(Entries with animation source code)
##########
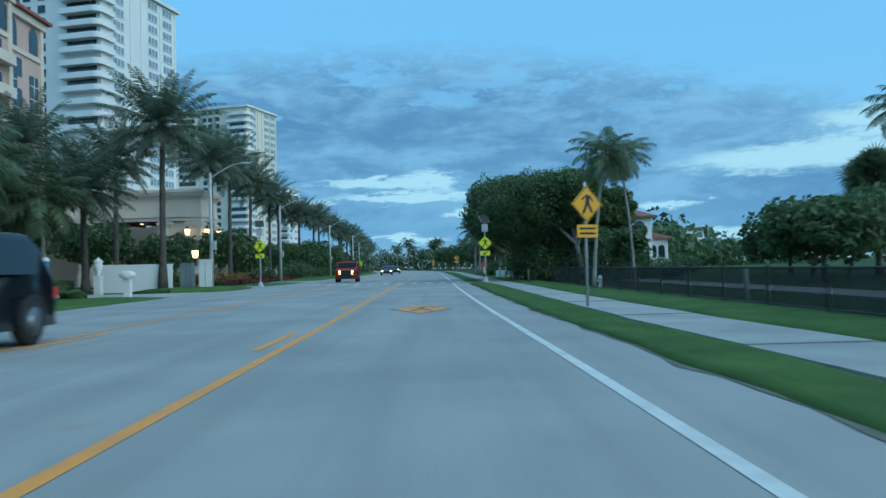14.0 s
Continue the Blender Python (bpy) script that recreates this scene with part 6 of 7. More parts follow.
part("stripe", Mesh().box(-0.22, 0.22, -0.04, -0.03, 0.5, 0.95), SIGNBLUE, ps)
part("post", Mesh().box(-0.26, -0.2, -0.02, 0.04, 0, 1.75), SIGNWHITE, ps)


def lantern(x, y, h, label="black lantern post with a lit white globe"):
    t = thing("lantern_post", label, "lamp", pose(x, y, -0.05), "lit lantern posts")
    part("post", Mesh().tube([(0, 0, 0), (0, 0, h - 0.3)], [0.06, 0.045], 8), BLACK, t)
    part("globe", Mesh().turned([(0.06, h - 0.3), (0.12, h - 0.2), (0.14, h + 0.05), (0.1, h + 0.14), (0.02, h + 0.18)], 10), LAMPWHITE, t, "glowing white glass", None, True)
    part("cap", Mesh().turned([(0.15, h + 0.12), (0.12, h + 0.2), (0.03, h + 0.3)], 10), BLACK, t)
    return t


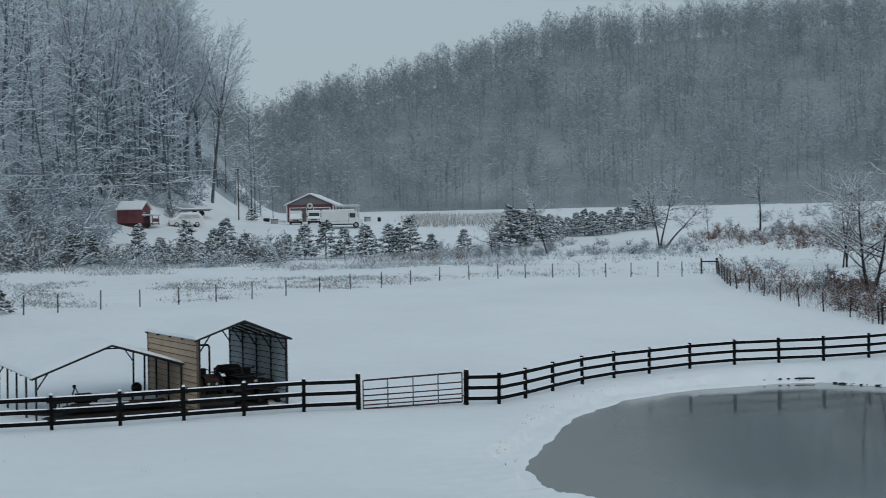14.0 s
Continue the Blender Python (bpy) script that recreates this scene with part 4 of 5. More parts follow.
big = evergreen(31, 8.4, 2.9, 120, 8, 0.18, 0.23, bare=0.02, snow=0.62, ragged=0.6, lump=0.10, spray=0.30, per=6, taper=0.38)
first = plant("pine_tree", big, (-27.7, 57.0), "snow-laden evergreen with drooping boughs on the bank", "tree", "evergreens on the bank", mats=[BARK, NEEDLE, SNOW])
plant("pine_tree", None, (-29.7, 58.4), "bushy snow-laden evergreen beside a larger one", "tree", "evergreens on the bank", turn=200, scale=0.85, first=first)
plant("pine_tree", None, (-26.6, 56.3), "low spreading evergreen skirting the bank", "tree", "evergreens on the bank", turn=310, scale=0.52, first=first)
dim = evergreen(33, 12.5, 3.7, 100, 8, 0.26, 0.20, bare=0.02, snow=0.48, ragged=0.6, lump=0.10, spray=0.30, per=5, taper=0.45)
rear = None
for spot, label, turn, k in ((polar(-35.2, 66), "tall snow-covered evergreen among bare saplings", 140, 1.2), (polar(-38.7, 65), "tall snow-covered evergreen at the end of the bank", 250, 1.25),
                             (polar(-32.8, 68), "tall dark evergreen behind snow-lined branches", 20, 1.1), (polar(-30.9, 69), "dark evergreen filling the gap behind bare trees", 100, 0.9),
                             (polar(-29.0, 67), "shaded evergreen in the middle of the bank", 290, 0.66), (polar(-34.0, 63), "dark evergreen half hidden by bare branches", 60, 0.75)):
    rear = plant("pine_tree", dim, spot, label, "tree", "evergreens on the bank", turn=turn, scale=k, first=rear)

young = [evergreen(40 + k, 3.5 + 0.4 * k, 1.5 + 0.1 * k, 50, 4, 0.26, 0.02, bare=0.03, snow=0.72, ragged=0.4, lump=0.085, spray=0.32, per=3, taper=0.95) for k in range(3)]
cedar = evergreen(50, 1.9, 1.0, 30, 4, 0.16, 0.06, bare=0.0, snow=0.36, lump=0.085, spray=0.40, per=9)
plant("cedar_bush", cedar, polar(-7.2, 92.2), "small snow-dusted cedar bush beside the fence corner", "bush", scale=0.82)
rng = random.Random(8)
firsts = [None] * 3
row = [(-4.2, 142, 1.0, 0), (-3.5, 146, .85, 1), (-1.6, 146, 1.0, 2), (-0.7, 147, 0.8, 0), (0.35, 147, 1.05, 2), (1.5, 148, .9, 1), (2.0, 149, 1.05, 2), (2.8, 147, .85, 0), (4.6, 148, .8, 0), (5.3, 148, 1.0, 1),
       (6.2, 149, 1.0, 2), (7.0, 149, .9, 1), (7.9, 150, 1.05, 0), (8.9, 150, .95, 1), (9.3, 152, .9, 0), (9.8, 150, 1.05, 2), (10.7, 151, .7, 0), (12.1, 156, .7, 0), (13.6, 156, .95, 0)]
row += [(14.1, 157, 1.15, 2), (14.5, 158, 1.1, 1), (15.0, 159, 1.05, 2)] + [(15.45 + 0.36 * k, 164 + 1.2 * k + rng.uniform(-2, 2), rng.uniform(0.62, 0.95), k % 3) for k in range(14)]
for az, r, s, i in row:
    firsts[i] = plant("young_pine", young[i], polar(az, r), "young snow-dusted pine in a row across the meadow", "tree", "young pines", turn=rng.uniform(0, 360), scale=s, first=firsts[i])


hemlock = evergreen(36, 15.0, 3.4, 46, 5, 0.55, 0.10, bare=0.08, snow=0.35, ragged=0.5, lump=0.12, spray=0.30, per=2, taper=0.6)
rng = random.Random(81)
dusky = None
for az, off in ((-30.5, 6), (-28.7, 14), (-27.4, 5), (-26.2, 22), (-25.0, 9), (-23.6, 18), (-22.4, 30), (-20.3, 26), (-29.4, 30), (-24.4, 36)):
    dusky = plant("hemlock_tree", hemlock, polar(az, foot_of_wood(az) + off), "evergreen paled with painted haze among the leafless woodland trees", "tree", "evergreens in the wood", turn=rng.uniform(0, 360), scale=rng.uniform(0.8, 1.25), first=dusky, mats=[BARK, HEMLOCK, SNOW_THIN])


# ---- bare trees on the bank and by the brook ----
def open_tree(name, seed, spot, h, label, low=0.12, spread=1.5, trunks=1, lean=(0, 0), fat=0.75, r0=None, limbs=26, tone=None, flat=(40, 72), snow=1.0, crook=1.0):
    rng = random.Random(seed)
    trunk, out = [], [[], [], []]
    spec = [(6, 0.22 * crook, 0.02, 2.3, 0.38, 48, 0.6), (4, 0.28, 0.0, 1.3, 0.42, 44, 0.7), (2, 0.3, 0.0, 0, 0, 0)]
    if snow > 1.2:
        spec = [(6, 0.36, 0.03, 2.0, 0.40, 52, 0.55), (4, 0.42, 0.0, 0.8, 0.42, 48), (1, 0.3, 0.0, 0, 0, 0)]
    for s in range(trunks):
        p = Vector((rng.uniform(-0.3, 0.3) * (trunks > 1), rng.uniform(-0.3, 0.3) * (trunks > 1), -0.4))
        d = Vector((lean[0] + rng.uniform(-0.25, 0.25) * (trunks > 1), lean[1], 1)).normalized()
        n, r = 9, (r0 or h * 0.013)
        nodes = []
        for k in range(n):
            d = (d + rnd_dir(rng) * 0.09 + UP * 0.04).normalized()
            q = p + d * h / n
            trunk.append((*p, *q, r * (1 - 0.93 * k / n), r * (1 - 0.93 * (k + 1) / n)))
            nodes.append((p, q))
            p = q
        for k in range(limbs):
            f = low + (0.98 - low) * (k + rng.random()) / limbs
            i = min(int(f * n), n - 1)
            a = rng.uniform(0, 6.283)
            t = radians(rng.uniform(*flat) * (1.05 - 0.4 * f))
            limb(rng, out, 0, nodes[i][0].lerp(nodes[i][1], f * n - i), Vector((math.cos(a) * math.sin(t), math.sin(a) * math.sin(t), math.cos(t))),
                 h * (0.36 if snow > 1.2 else 0.27) * spread * (1.15 - 0.8 * f) * rng.uniform(0.6, 1.2), r * 0.45 * (1.1 - 0.8 * f), spec)
    x, y = spot
    t = thing(name, pose(x, y, ground_z(x, y)), label, "tree")
    v, f = sticks(trunk, 7, rng)
    mesh_ob("trunk", v, f, (tone or [BARK])[0], t)
    pieces = crown_pieces(rng, out, fat, False)
    if snow > 1:
        pieces.append((*sticks(snow_on(out[0], (0.044 if snow > 1.2 else 0.060) * fat, 1.5, 0.95), 3, rng), 2))
        pieces.append((*sticks(snow_on(out[1], (0.024 if snow > 1.2 else 0.027) * fat, 1.4, 0.93), 3, rng), 2))
    v, f, m = join(pieces)
    mesh_ob("crown", v, f, tone or [BARK_DARK, BARK, SNOW_THIN], t, indices=m)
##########
-- What you need to do --
Print the data above verbatim from the first line through the line holding "1.75), SIGNWHITE, ps)", leaving every picture out.

-- Written solution --
14.0 s
Continue the Blender Python (bpy) script that recreates this scene with part 6 of 7. More parts follow.
part("stripe", Mesh().box(-0.22, 0.22, -0.04, -0.03, 0.5, 0.95), SIGNBLUE, ps)
part("post", Mesh().box(-0.26, -0.2, -0.02, 0.04, 0, 1.75), SIGNWHITE, ps)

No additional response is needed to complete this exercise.